Airbus Defence and Space

LISA Pathfinder passes tests with flying colours

Delivered to ESTEC (ESA’s test centre) in The Netherlands last summer, LISA Pathfinder has been undergoing a rigorous series of tests designed to validate its design parameters and response to the launch environment.

The three modules tested – structure model science module, flight science module and flight propulsion model – were subjected to acoustic, separation shock and sine burst tests.

During the separation shock tests, pyrotechnics were fired to measure the mechanical disturbance resulting from the separation between the flight propulsion and science module and also between the propulsion module and launcher.
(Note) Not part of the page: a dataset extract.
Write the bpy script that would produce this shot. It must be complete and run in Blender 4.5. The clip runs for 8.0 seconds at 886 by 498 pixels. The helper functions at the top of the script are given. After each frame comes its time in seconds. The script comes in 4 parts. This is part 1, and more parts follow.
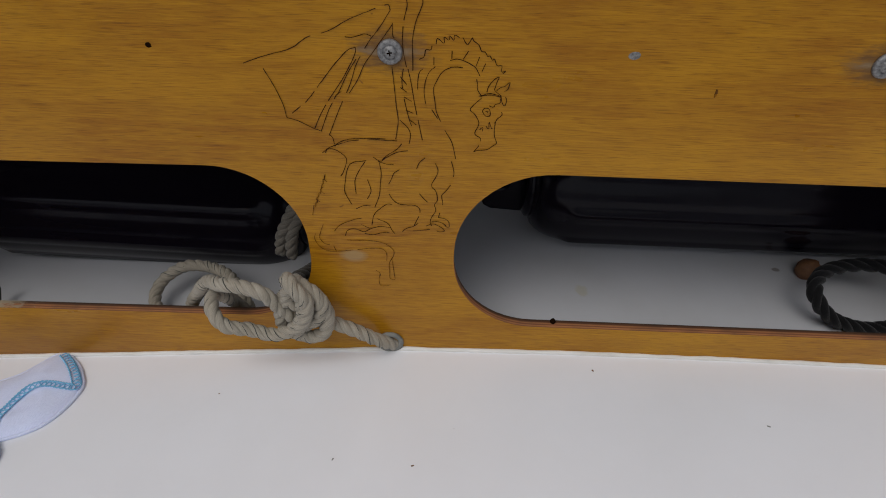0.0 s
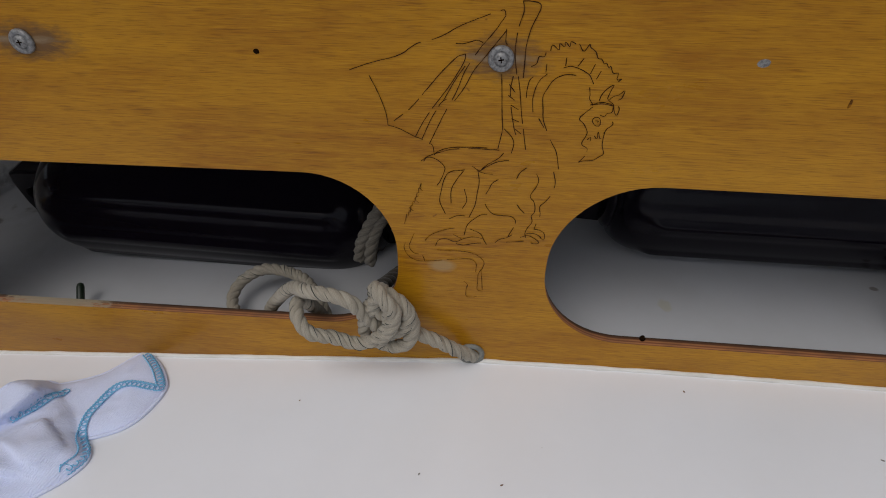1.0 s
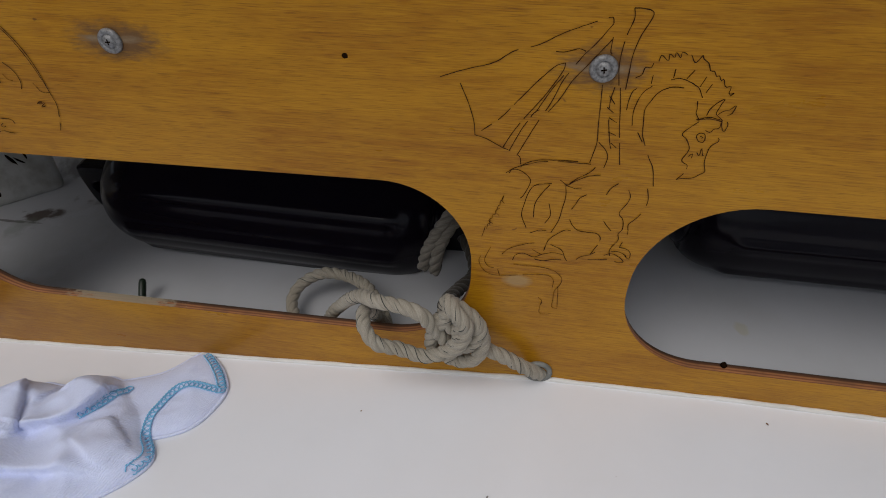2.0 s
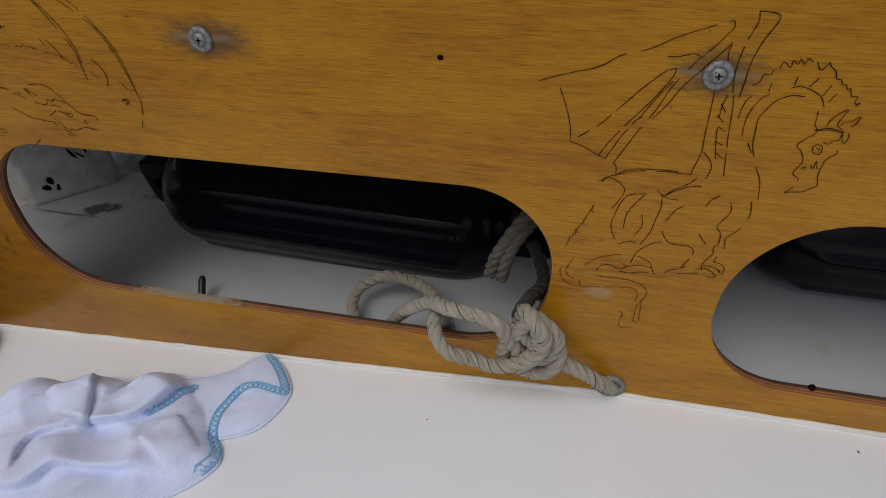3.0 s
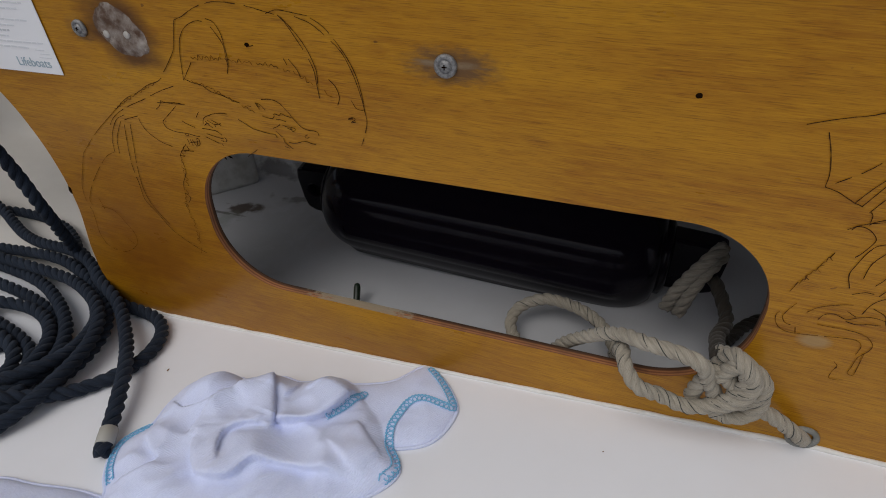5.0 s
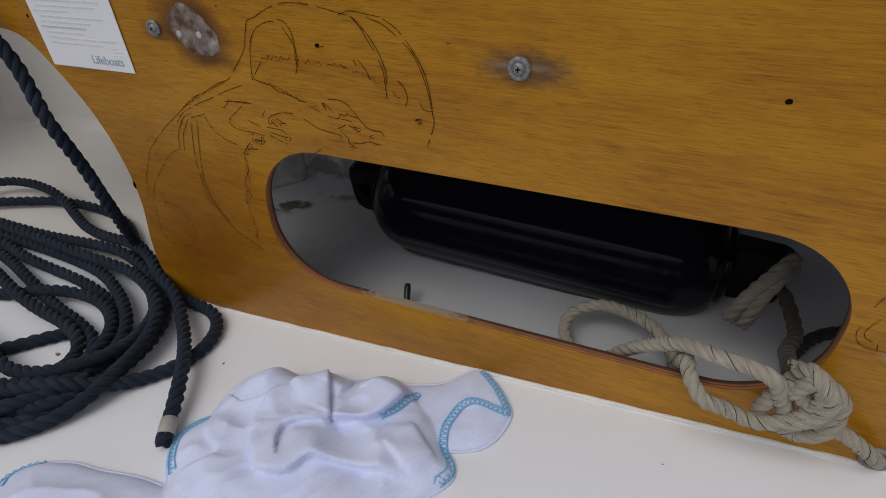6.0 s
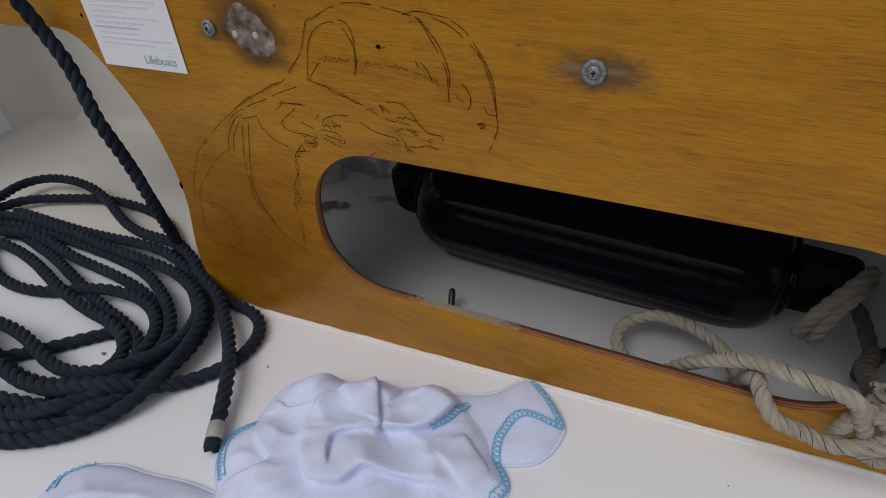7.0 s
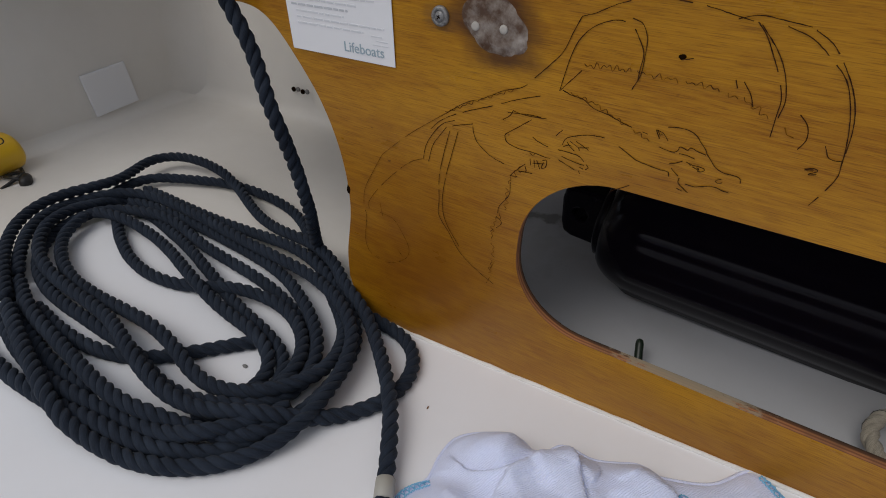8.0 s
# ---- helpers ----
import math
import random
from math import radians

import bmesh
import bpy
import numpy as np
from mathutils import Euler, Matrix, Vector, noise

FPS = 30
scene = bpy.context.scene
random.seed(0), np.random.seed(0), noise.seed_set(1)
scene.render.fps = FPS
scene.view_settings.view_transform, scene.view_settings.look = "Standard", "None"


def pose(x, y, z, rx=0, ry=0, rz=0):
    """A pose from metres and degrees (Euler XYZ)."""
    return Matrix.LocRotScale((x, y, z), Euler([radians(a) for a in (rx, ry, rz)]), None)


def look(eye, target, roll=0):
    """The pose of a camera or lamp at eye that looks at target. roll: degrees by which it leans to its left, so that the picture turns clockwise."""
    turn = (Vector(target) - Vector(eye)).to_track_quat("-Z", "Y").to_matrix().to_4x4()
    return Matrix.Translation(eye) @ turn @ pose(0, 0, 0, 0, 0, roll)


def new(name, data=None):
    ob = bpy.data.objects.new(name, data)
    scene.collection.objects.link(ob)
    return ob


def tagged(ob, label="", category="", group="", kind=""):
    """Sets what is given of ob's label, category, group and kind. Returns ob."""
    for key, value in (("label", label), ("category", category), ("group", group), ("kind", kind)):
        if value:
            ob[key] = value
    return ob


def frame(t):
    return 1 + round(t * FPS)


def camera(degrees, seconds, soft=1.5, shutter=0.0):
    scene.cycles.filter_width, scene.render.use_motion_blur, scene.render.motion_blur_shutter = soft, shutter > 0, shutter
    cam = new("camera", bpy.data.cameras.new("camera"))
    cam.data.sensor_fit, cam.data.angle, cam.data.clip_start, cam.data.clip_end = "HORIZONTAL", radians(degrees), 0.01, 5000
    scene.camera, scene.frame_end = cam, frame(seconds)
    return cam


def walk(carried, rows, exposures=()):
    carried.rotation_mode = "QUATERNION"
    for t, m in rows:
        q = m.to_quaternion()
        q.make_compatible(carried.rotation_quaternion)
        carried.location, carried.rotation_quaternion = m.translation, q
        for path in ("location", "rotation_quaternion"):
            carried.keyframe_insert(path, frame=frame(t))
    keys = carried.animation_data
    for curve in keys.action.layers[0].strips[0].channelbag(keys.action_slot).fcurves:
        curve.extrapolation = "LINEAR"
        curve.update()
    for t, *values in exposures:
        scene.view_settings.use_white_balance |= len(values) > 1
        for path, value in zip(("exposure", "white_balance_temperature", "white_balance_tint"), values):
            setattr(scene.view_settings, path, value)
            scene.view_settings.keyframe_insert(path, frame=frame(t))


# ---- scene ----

In flight the shock absorbed is in the range of 500g.

The acoustic tests were performed in the Large European Acoustic Facility (LEAF) and provided essential information to verify the design and test environments of sensitive spacecraft components and payload.

During the series of tests, both science modules also underwent a sine burst test, which involved them being shaken at a fixed frequency to qualify them against the launcher environment.

The modules will now be returned to Stevenage where the complete build will now start.


About LISA


LISA’s potential mission will detect and observe gravitational waves (ripples) that are emitted during the most powerful events in the universe. It will detect gravitational radiation from astronomical sources, observing galaxies far back in time and testing the fundamental theories of gravitation. As predicted by Einstein’s general theory of relativity, the ripples are created during events in which massive objects undergo strong acceleration – such as black holes swallowing neutron stars or the collision of two immense black holes.

LISA Pathfinder’s mission will be to both test critical LISA technologies in space and to perform the first in-flight tests of gravitational wave detection metrology.